The sulphur-winged parakeet is about 23 to 24 cm long and weighs an average of 82 g. The sexes are the same. Adults of the nominate subspecies are mostly green. Their head, nape, and throat have some yellow inclusions; bare white skin surrounds their eye and their ear coverts are bright terracotta. Their breast has a dull orange wash. Their wing is mostly green with yellow primary coverts, inner primaries, and outer secondaries; the outer primaries are blue. Their tail's upperside is rufous olive with green fringes on the feathers; its underside is reddish brown. Immature birds have duller scaling, less orange on their breast, and much less yellow on their wings. Subspecies P. h. gaudens has some orange-red markings on its head and its underparts are slightly darker than those of the nominate.

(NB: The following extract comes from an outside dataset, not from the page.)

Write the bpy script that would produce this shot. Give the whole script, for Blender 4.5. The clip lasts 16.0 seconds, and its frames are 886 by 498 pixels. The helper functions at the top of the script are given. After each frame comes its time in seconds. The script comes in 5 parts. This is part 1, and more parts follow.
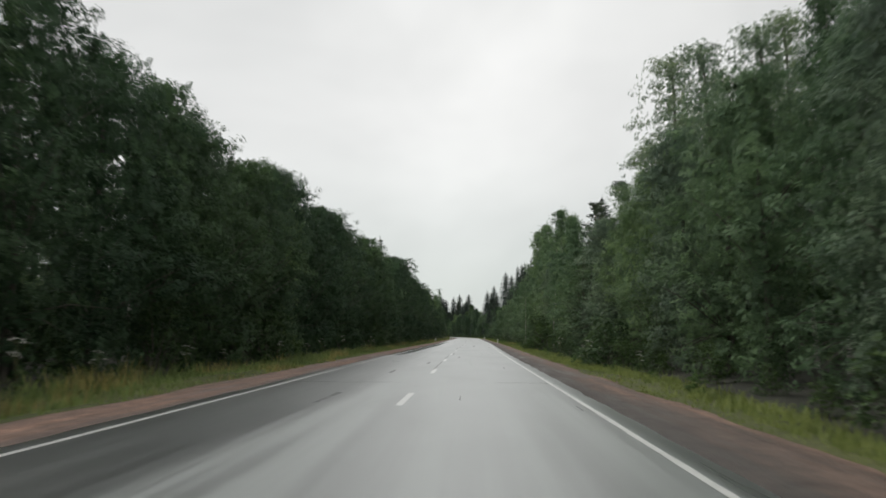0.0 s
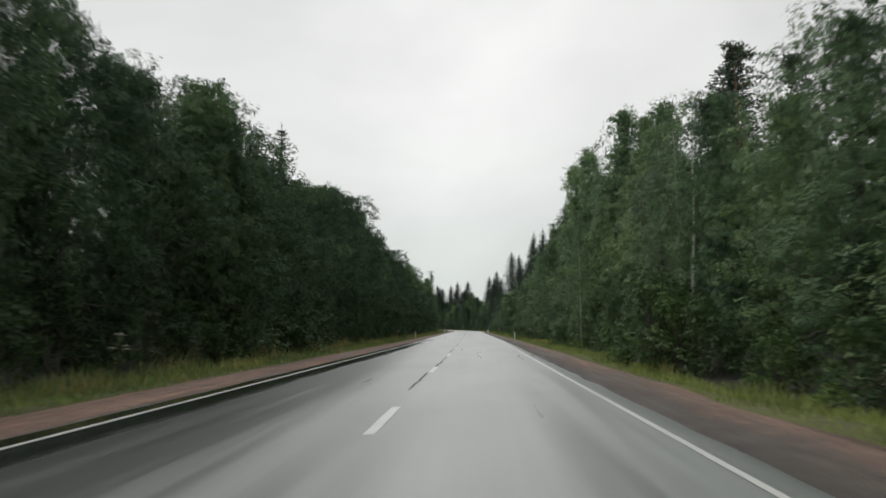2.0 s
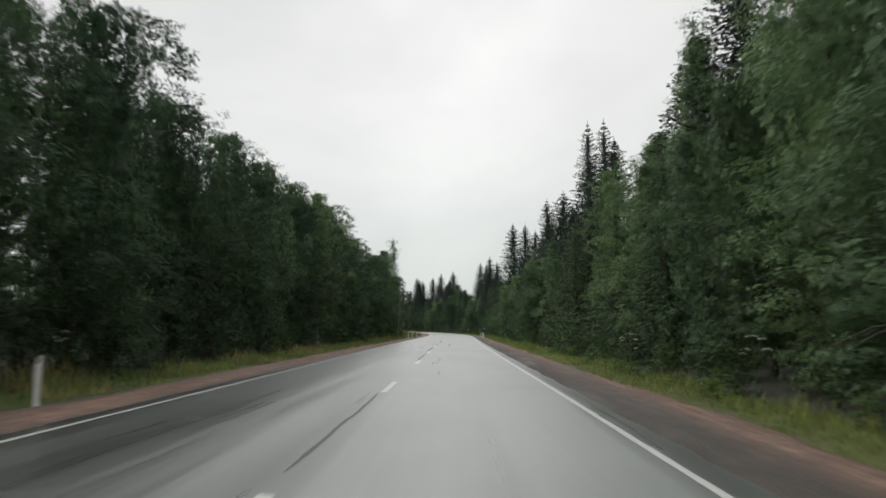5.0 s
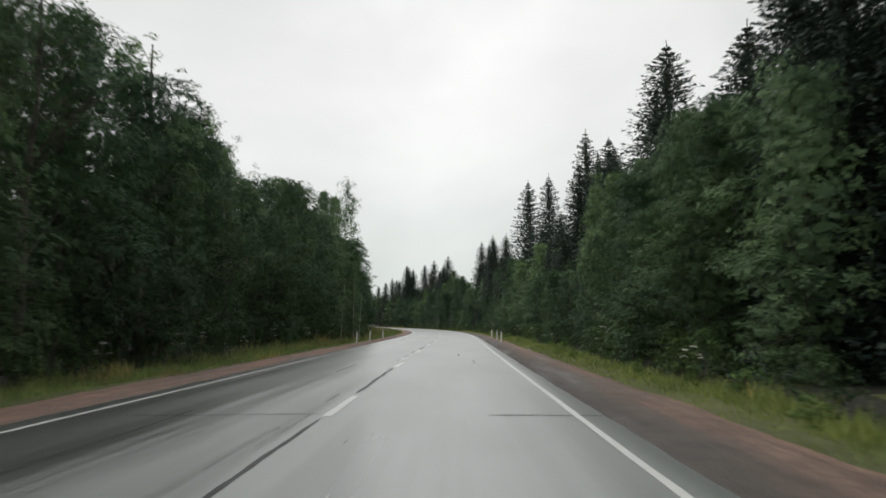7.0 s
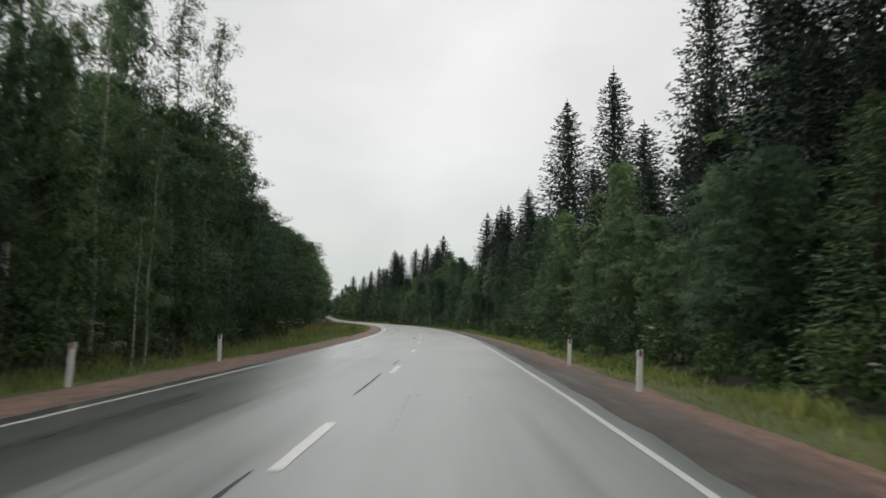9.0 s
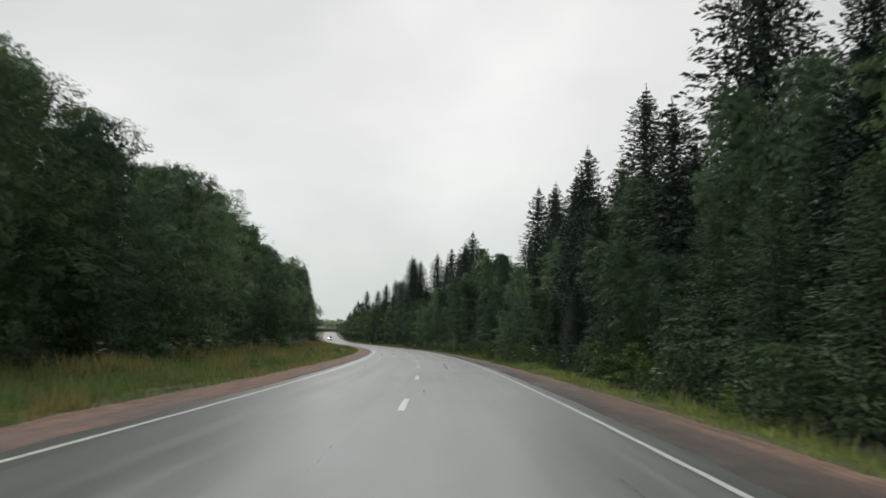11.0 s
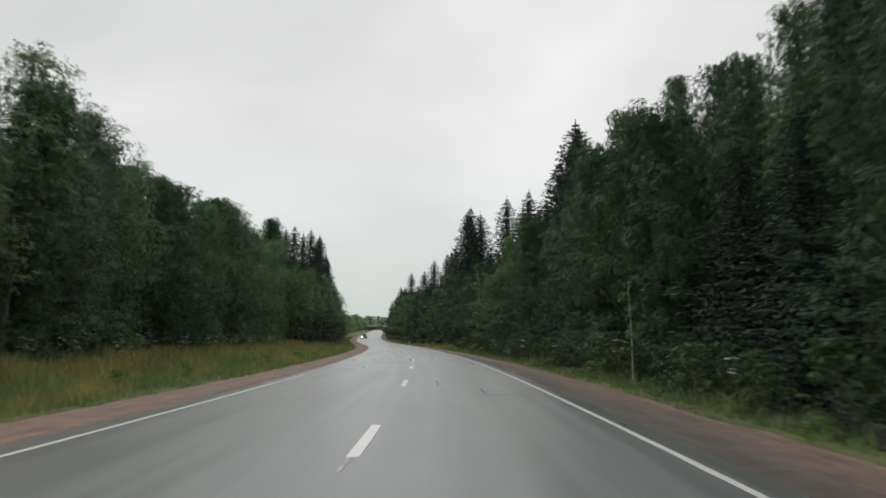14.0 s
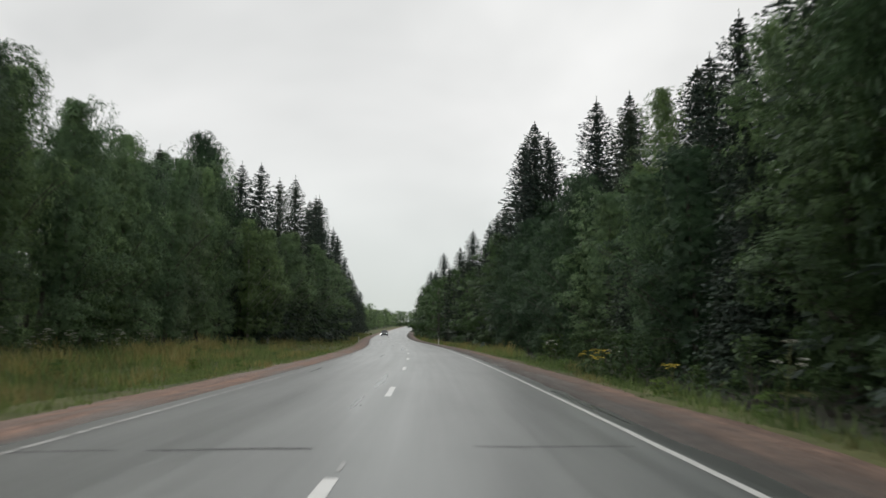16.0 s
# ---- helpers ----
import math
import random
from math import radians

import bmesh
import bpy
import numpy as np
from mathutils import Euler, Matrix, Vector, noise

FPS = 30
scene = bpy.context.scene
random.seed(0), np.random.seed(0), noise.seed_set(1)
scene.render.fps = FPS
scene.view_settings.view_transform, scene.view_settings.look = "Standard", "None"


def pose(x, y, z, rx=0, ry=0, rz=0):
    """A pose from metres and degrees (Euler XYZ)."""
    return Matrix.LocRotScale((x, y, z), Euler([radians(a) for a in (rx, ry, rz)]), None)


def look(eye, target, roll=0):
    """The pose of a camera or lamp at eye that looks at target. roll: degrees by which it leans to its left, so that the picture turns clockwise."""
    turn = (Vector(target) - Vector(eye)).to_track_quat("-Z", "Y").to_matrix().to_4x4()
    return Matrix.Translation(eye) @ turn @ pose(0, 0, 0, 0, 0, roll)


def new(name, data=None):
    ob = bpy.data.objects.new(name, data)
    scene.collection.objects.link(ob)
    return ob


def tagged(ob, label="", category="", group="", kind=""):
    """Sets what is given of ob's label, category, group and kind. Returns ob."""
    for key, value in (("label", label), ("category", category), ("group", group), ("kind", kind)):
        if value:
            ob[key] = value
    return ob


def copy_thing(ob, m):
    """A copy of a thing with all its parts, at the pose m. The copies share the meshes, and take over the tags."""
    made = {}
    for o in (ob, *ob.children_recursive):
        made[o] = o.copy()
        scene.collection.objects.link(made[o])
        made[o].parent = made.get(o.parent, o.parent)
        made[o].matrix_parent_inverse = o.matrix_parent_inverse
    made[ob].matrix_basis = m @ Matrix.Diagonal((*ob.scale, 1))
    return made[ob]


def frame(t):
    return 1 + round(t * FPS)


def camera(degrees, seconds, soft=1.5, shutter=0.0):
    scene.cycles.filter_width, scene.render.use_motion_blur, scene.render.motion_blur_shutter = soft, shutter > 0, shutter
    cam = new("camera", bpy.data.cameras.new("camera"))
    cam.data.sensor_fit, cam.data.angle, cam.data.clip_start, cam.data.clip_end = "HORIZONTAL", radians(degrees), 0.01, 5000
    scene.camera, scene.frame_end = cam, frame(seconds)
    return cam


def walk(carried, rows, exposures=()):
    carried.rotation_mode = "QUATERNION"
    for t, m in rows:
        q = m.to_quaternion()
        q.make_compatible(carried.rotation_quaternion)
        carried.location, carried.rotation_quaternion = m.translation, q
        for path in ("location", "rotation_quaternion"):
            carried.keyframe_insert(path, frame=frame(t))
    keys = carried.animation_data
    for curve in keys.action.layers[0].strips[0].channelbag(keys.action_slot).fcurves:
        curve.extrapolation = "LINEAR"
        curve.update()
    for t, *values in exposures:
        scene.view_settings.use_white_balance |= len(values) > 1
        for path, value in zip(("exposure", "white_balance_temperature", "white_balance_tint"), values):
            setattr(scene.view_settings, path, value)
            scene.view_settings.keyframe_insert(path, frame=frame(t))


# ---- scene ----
cam = camera(61.4, 16.0, 1.6, 0.2)
PATH = [
    (0, (0.059, 0.000, 1.333), (-0.0155, 1.986, 1.5609), 0.61),
    (0.5, (0.016, 13.125, 1.300), (-0.0512, 15.112, 1.5172), 0.39),
    (1, (-0.030, 26.236, 1.290), (-0.0901, 28.223, 1.5057), 0.15),
    (1.5, (-0.015, 39.331, 1.279), (-0.0757, 41.319, 1.4880), -0.04),
    (2, (0.043, 52.403, 1.264), (-0.0286, 54.391, 1.4727), 0.12),
    (2.5, (0.232, 65.482, 1.275), (0.1647, 67.470, 1.4855), 0.21),
    (3, (0.418, 78.544, 1.277), (0.3565, 80.531, 1.4952), 0.40),
    (3.5, (0.555, 91.599, 1.272), (0.5118, 93.586, 1.4905), 0.26),
    (4, (0.675, 104.623, 1.271), (0.6246, 106.610, 1.4873), 0.34),
    (6.5, (0.987, 171.288, 1.321), (0.9696, 173.277, 1.5278), 0.10),
    (7, (1.060, 184.321, 1.303), (1.0307, 186.311, 1.5040), 0.04),
    (7.5, (1.052, 197.305, 1.298), (1.0227, 199.295, 1.4901), 0.21),
    (8, (1.034, 210.257, 1.287), (0.9980, 212.247, 1.4765), 0.16),
    (8.5, (1.025, 223.193, 1.284), (1.0051, 225.184, 1.4666), 0.38),
    (9, (1.095, 236.151, 1.313), (1.0745, 238.142, 1.5028), 0.80),
    (11.5, (-0.707, 300.152, 1.300), (-0.8185, 302.133, 1.5541), 1.38),
    (12, (-1.498, 313.136, 1.285), (-1.6263, 315.117, 1.5331), 1.18),
    (12.5, (-2.357, 326.154, 1.278), (-2.4970, 328.134, 1.5254), 0.78),
    (13, (-3.308, 339.218, 1.267), (-3.4833, 341.195, 1.5087), 0.83),
    (13.5, (-4.462, 352.231, 1.256), (-4.6686, 354.205, 1.5040), 0.73),
    (14, (-5.918, 365.203, 1.251), (-6.1678, 367.173, 1.4921), 0.46),
    (14.5, (-7.611, 378.155, 1.266), (-7.8972, 380.120, 1.5072), 0.53),
    (15, (-9.425, 391.112, 1.265), (-9.7322, 393.074, 1.5050), 0.19),
    (15.5, (-11.499, 404.047, 1.263), (-11.8226, 406.007, 1.4925), 0.01),
    (16, (-13.776, 416.907, 1.264), (-14.1195, 418.864, 1.4965), 0.28),
]
walk(cam, [(t, look(eye, target, roll)) for t, eye, target, roll in PATH], [(0, 0.02, 6500, 8.5), (4, 0.05, 6500, 8.5), (6.5, 0.09, 6500, 8.5), (7.0, 0.10, 6500, 8.5), (7.5, 0.06, 6500, 8.5), (8.5, -0.02, 6500, 8.5), (12, 0.0, 6500, 8.5), (14, -0.05, 6500, 8.5), (16, 0.0, 6500, 8.5)])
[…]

==Distribution and habitat==

The nominate subspecies of the sulphur-winged parakeet is found in the Cordillera de Talamanca and the Dota region of southern Costa Rica. P. h. gaudens is found in western Panama as far east as Veraguas Province. The species inhabits primary and logged montane forest and adjacent shrubby areas and secondary forest. In elevation it ranges from 700 to 3000 m but usually occurs above 1600 m.

==Behavior==
===Movement===

The sulphur-winged parakeet moves from the upper elevations to the lower during the wet season, and sometimes makes daily elevational moves between roosting and feeding sites.

===Feeding===

The sulphur-winged parakeet typically forages in small flocks in the forest canopy. Its diet is primarily the fruits and seeds of a variety of plants and trees.

===Breeding===

The sulphur-winged parakeet is believed to nest mainly between January and June. It nests in a natural tree cavity or old woodpecker hole, typically between 8 and 20 m above the ground. In captivity the clutch size is six eggs, the incubation period 24 days, and fledging 10 weeks after hatch.

===Vocalization===

The sulphur-winged parakeet's most common call is "a series of high-pitched shrill notes, e.g. "krree krree krree" " that is given both from a perch and in flight. It is shrill but not screechy in contrast to that of other Pyrrhura parakeets. Perched birds are often silent. Flocks in flight "call frequently and simultaneously, producing a noisy, harsh and piercing chattering."

==Status==

The IUCN has assessed the sulphur-winged parakeet as being of Least Concern. Though it has a fairly small range, it has an estimated population of 20,000 to 50,000 mature individuals that is believed to be stable. No immediate threats have been identified. It is "[f]airly common to common within its small range, and tolerant of substantial habitat modification" and little affected by the pet trade.